▶ EXERCISE OBJECTIVE
Filter the listing below, copying every line in which the word "part" appears.

## begin

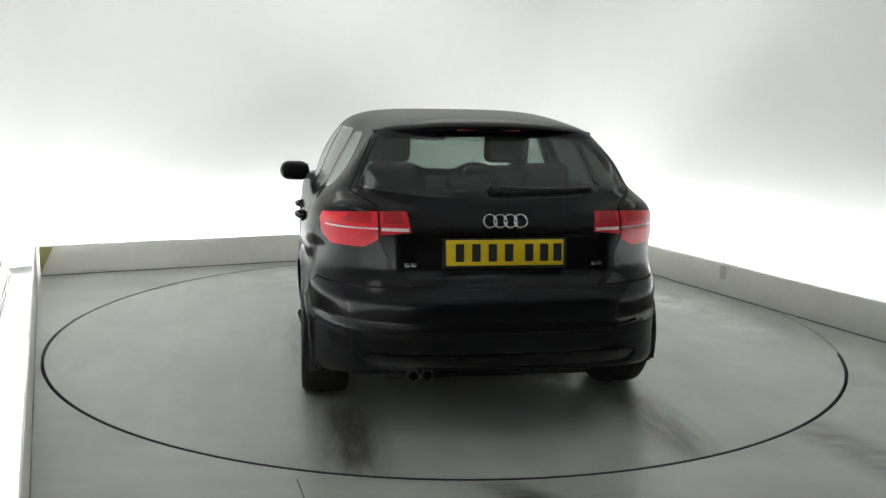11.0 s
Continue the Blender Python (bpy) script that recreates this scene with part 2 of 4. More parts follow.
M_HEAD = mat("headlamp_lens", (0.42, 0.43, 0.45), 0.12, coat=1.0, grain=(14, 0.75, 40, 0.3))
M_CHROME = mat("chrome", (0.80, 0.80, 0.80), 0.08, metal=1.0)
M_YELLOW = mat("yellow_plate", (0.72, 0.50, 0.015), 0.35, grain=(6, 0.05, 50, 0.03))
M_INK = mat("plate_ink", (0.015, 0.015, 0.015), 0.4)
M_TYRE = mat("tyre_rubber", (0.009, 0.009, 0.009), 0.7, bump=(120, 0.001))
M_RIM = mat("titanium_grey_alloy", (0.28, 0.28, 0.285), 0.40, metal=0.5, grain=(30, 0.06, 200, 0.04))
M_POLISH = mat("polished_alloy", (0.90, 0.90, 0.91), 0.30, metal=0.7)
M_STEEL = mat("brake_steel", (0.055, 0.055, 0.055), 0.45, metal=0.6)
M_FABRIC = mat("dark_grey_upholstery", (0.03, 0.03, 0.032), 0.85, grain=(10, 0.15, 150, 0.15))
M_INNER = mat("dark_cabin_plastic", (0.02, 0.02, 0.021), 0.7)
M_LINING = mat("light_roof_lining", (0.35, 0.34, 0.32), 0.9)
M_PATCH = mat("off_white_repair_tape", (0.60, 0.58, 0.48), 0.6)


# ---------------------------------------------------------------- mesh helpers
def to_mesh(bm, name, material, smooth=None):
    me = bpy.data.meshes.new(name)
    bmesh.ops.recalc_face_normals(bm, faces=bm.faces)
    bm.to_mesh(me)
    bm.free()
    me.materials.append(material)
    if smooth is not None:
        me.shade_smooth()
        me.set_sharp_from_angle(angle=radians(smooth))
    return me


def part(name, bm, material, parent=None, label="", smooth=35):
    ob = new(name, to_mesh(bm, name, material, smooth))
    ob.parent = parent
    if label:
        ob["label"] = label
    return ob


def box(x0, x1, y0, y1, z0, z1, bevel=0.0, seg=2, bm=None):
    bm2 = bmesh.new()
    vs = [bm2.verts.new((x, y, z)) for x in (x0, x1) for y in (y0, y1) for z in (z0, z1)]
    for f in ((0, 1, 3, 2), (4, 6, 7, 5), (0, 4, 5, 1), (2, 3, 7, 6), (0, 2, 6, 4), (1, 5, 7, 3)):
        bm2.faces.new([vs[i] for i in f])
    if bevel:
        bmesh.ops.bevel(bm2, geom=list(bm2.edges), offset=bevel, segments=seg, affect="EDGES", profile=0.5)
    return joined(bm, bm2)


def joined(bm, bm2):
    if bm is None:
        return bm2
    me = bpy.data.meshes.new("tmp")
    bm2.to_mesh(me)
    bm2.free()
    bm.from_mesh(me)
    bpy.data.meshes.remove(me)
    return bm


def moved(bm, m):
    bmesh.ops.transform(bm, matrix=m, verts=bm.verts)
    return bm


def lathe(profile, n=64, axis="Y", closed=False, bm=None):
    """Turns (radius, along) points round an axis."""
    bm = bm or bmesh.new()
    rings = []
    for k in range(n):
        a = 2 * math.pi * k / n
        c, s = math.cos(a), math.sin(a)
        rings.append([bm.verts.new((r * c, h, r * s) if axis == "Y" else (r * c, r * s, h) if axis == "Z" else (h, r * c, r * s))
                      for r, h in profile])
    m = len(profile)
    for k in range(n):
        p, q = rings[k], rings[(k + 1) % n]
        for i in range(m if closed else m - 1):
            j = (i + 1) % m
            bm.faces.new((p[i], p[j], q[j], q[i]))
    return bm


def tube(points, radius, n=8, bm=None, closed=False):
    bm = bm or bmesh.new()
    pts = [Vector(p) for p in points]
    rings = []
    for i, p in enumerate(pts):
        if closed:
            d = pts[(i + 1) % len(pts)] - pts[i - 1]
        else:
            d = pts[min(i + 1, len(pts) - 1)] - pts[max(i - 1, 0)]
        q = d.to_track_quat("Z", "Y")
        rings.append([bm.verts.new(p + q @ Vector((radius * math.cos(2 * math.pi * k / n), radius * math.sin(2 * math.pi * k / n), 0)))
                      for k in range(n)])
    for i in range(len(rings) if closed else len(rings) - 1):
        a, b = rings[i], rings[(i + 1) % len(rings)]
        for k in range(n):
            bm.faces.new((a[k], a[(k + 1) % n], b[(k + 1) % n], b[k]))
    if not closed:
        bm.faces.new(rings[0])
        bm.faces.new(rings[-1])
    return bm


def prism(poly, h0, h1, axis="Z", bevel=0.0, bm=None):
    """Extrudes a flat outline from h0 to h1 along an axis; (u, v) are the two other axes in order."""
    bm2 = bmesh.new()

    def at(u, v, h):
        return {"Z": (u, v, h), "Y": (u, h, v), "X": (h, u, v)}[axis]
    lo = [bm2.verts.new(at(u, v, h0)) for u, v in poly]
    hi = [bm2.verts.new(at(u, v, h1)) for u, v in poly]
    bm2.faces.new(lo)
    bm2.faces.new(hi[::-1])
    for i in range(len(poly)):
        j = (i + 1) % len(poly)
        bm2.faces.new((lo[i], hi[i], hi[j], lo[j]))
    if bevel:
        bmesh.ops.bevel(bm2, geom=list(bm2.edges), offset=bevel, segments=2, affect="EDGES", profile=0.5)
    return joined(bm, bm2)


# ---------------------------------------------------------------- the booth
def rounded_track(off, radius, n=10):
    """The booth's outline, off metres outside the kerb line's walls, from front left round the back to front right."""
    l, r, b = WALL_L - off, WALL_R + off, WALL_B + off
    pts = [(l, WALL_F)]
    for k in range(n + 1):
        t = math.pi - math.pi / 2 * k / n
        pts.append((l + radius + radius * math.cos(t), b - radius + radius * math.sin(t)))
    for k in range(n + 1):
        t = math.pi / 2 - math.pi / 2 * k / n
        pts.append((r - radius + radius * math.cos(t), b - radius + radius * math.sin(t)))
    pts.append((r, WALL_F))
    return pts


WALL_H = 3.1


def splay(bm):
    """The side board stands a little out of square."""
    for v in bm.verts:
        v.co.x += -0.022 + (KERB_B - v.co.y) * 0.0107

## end

▶ ANSWER BELOW
Continue the Blender Python (bpy) script that recreates this scene with part 2 of 4. More parts follow.
def part(name, bm, material, parent=None, label="", smooth=35):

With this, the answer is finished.